Travailleur de l’ombre, Toppi utilise des gris moins pour traduire les effets de la lumière que pour sculpter des tempéraments ou des atmosphères. Peintre du noir, il emploie la couleur de l’absence de couleurs pour inspirer la mort (le black intense de la tour dans Black & Tans), la menace (les falaises de Solitudinis Morbus) et pour servir de base à des dégradés de gris qui s’opposent à la lumière. Les planches de Toppi sont des toiles. Souvent à cadre unique, elles dépassent rarement les quatre cases et se dégustent tant dans la forme générale que les détails.

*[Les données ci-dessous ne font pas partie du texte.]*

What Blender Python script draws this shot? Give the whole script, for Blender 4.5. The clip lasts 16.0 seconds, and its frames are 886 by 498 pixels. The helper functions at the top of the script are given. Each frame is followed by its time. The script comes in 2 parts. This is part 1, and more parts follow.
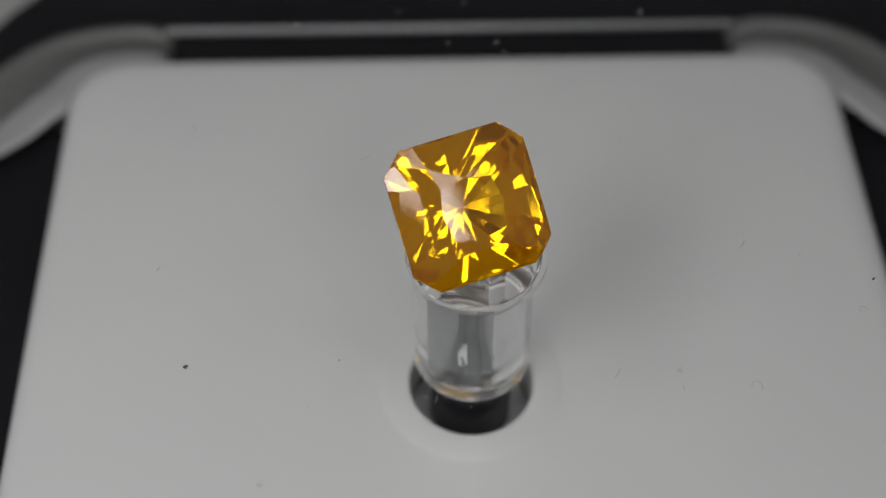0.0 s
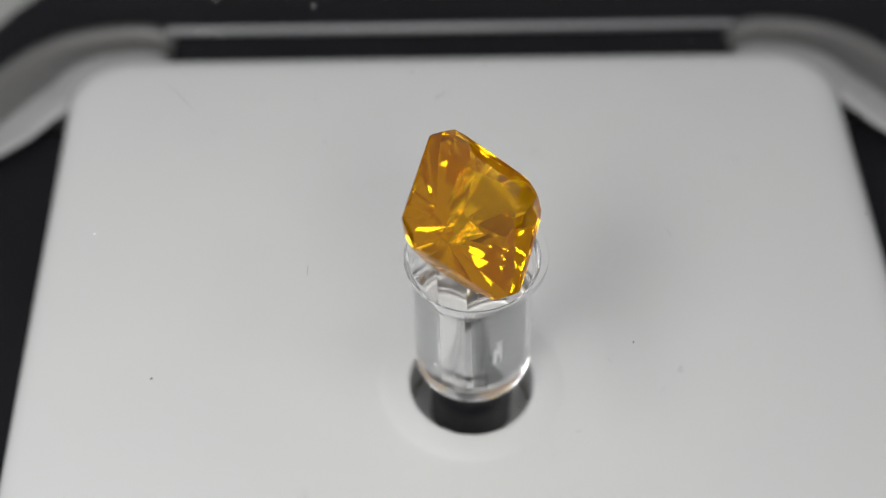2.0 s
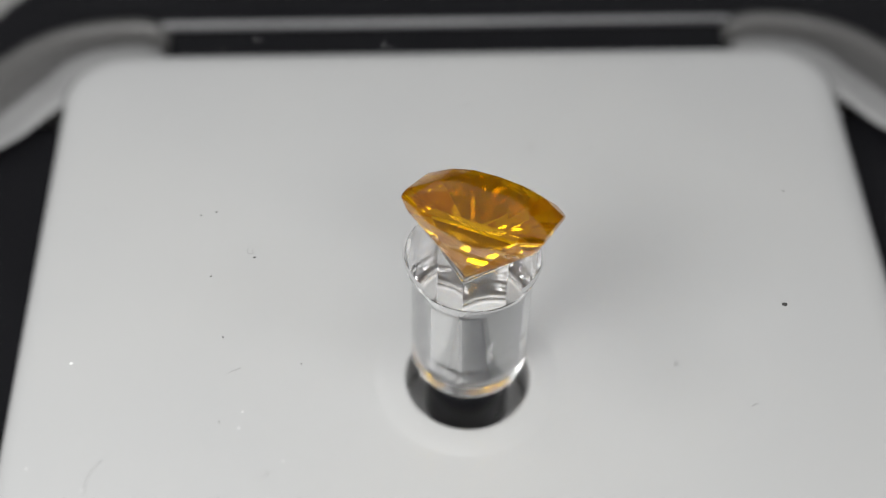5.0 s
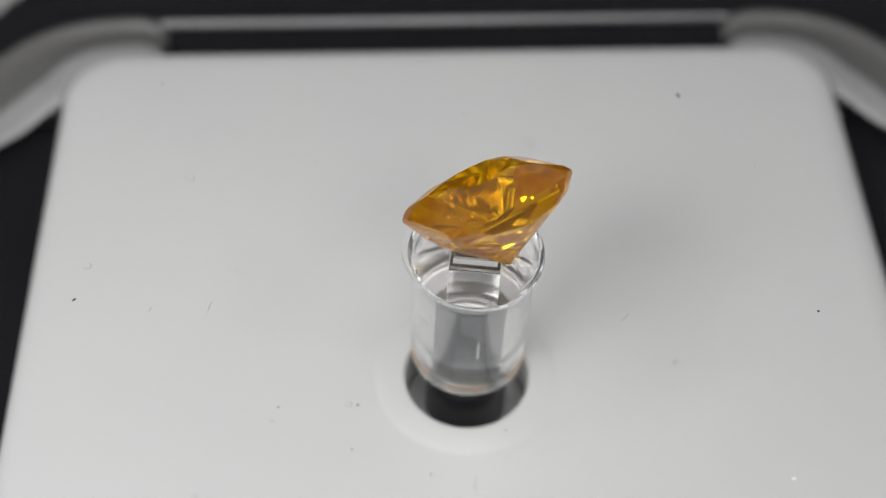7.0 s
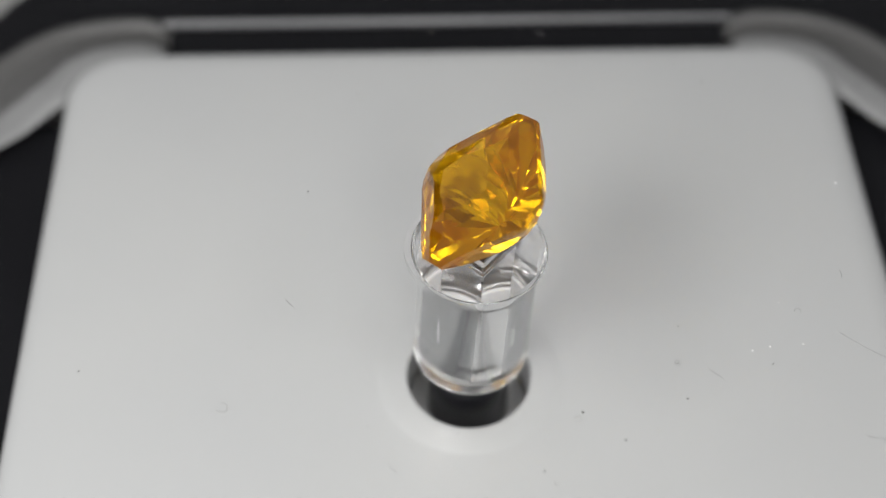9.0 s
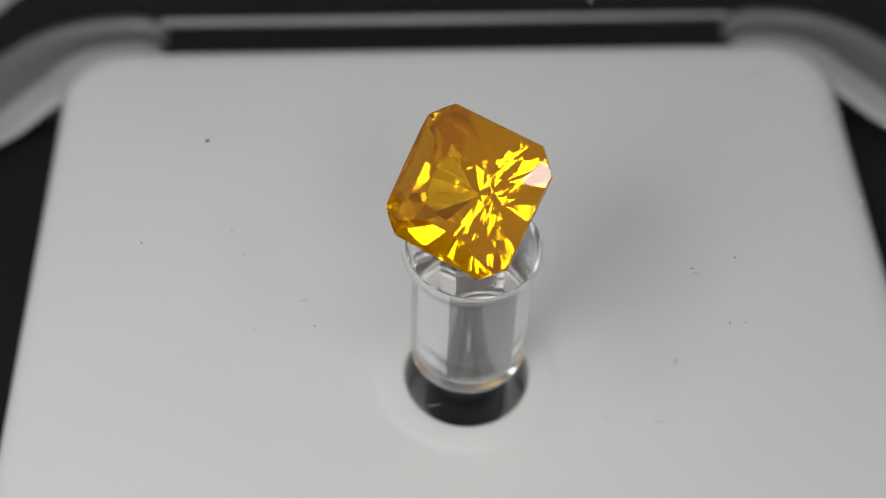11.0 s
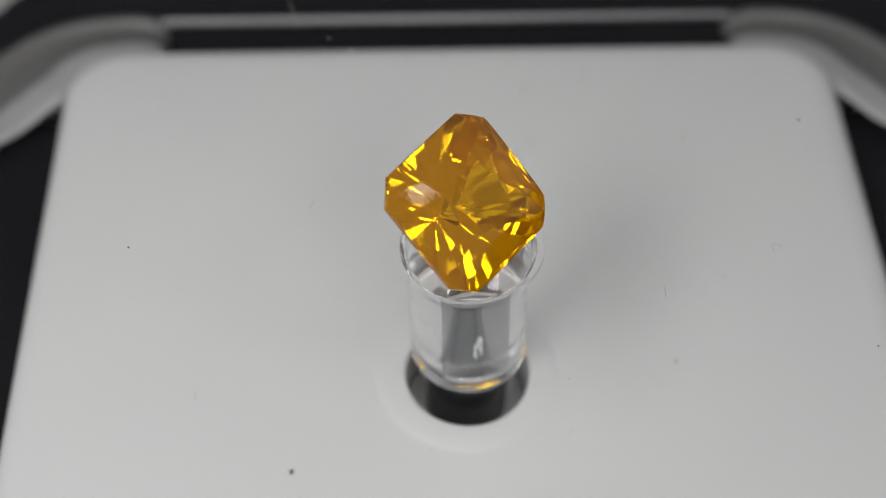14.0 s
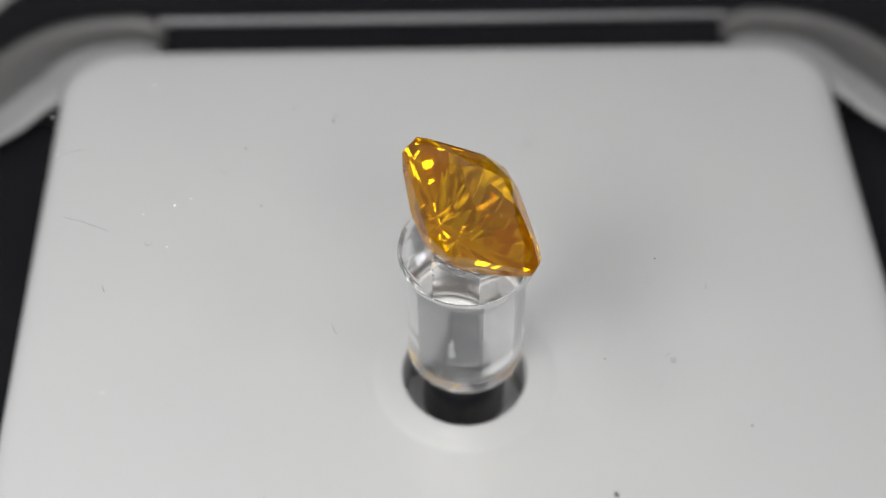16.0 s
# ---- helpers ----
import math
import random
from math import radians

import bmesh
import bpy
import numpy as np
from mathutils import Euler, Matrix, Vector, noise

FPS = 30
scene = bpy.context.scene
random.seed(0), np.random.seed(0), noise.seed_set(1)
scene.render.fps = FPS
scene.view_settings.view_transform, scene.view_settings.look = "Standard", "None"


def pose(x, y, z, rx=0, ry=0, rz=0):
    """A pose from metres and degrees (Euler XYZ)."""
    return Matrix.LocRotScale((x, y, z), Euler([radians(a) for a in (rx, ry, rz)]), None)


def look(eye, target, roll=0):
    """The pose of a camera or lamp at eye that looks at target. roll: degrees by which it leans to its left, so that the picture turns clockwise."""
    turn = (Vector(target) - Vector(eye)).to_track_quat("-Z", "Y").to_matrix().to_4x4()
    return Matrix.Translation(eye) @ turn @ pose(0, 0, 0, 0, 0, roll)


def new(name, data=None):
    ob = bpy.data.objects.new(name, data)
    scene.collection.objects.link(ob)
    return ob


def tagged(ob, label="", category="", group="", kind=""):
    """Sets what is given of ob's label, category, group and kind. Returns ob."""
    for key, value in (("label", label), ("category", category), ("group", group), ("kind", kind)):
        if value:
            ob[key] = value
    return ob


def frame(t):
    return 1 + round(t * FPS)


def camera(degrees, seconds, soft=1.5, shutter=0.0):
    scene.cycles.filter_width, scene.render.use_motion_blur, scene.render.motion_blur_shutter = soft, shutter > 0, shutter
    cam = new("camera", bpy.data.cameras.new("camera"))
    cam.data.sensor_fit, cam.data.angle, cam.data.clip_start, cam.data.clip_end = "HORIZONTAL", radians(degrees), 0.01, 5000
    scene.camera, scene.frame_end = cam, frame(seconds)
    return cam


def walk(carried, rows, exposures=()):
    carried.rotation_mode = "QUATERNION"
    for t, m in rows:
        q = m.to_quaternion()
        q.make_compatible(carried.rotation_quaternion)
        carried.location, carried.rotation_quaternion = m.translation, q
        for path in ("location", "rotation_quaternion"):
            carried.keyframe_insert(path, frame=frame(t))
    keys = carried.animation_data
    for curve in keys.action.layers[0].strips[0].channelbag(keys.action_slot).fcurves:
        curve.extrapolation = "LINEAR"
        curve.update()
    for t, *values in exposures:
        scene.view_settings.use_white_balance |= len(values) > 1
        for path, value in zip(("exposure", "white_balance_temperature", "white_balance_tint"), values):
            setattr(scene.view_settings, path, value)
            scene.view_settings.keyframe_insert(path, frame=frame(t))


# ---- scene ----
W = 27.9                      # turntable speed, degrees a second, counter-clockwise from above
MM = 0.001
DISC_Z = 16.13                # top of the clear disc over the plate, mm

# ---- camera ----
cam = camera(34.82, 16.0, soft=1.05)
cam.data.dof.use_dof = True
cam.data.dof.focus_distance = 0.0935
cam.data.dof.aperture_fstop = 19

EYE = Vector((-2.321, -59.882, 75.034 + DISC_Z)) * MM
PITCH, ROLL, FOCAL = radians(51.35), radians(0.93), 2500.0
AHEAD = Vector((0, math.cos(PITCH), -math.sin(PITCH)))
UP0 = Vector((0, math.sin(PITCH), math.cos(PITCH)))
RIGHT = Vector((math.cos(ROLL), 0, 0)) + math.sin(ROLL) * UP0
UP = Vector((-math.sin(ROLL), 0, 0)) + math.cos(ROLL) * UP0


def swayed(dx, dy):
    """The camera's pose after the slight sway of its holder."""
    back = -(AHEAD - RIGHT * (dx / FOCAL) + UP * (dy / FOCAL)).normalized()
    side = UP.cross(back).normalized()
    top = back.cross(side)
    m = Matrix((side, top, back)).transposed().to_4x4()
    return Matrix.Translation(EYE) @ m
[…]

Toppi est à son aise dans les fables fantastiques et l’humour noir. Héritier d’Edgar Poe, du romantisme noir, il est en phase, dans les années 1970-80, avec un certain esprit morbide Humanoïdes associés (L’homme est-il bon ? de Moebius) et Fluide glacial (Fantaisies solitaires d’Alexis). L’atmosphère, sombre et fantastique, de ses scénarios est en totale harmonie avec son dessin. Toppi joue sur le registre de la culpabilité, de la fascination et de l’impossibilité d’être à la hauteur de ses attentes dans un monde sans pitié. La figure du père idéalisé est omniprésente dans cet album. Qu’elle prenne la forme de la complicité contrariée (la pêche dans Bois Brocélan), de la vengeance froide (dans Black & Tans) ou de sa forme la plus oedipienne (dans Solitudinis Morbus), Toppi nous décrit des personnages qui ne savent pas s’accepter eux-mêmes et dont l’idéal intériorisé est si fort qu’il les brise ou qu’il brise le monde qui les entoure.
Un univers fantastique neurasthénique servi intelligemment par une réelle élégance du ton et du trait. Un univers non chaotique, plutôt lent et diaboliquement serein. La sérénité de l’abandon. La sérénité du mort.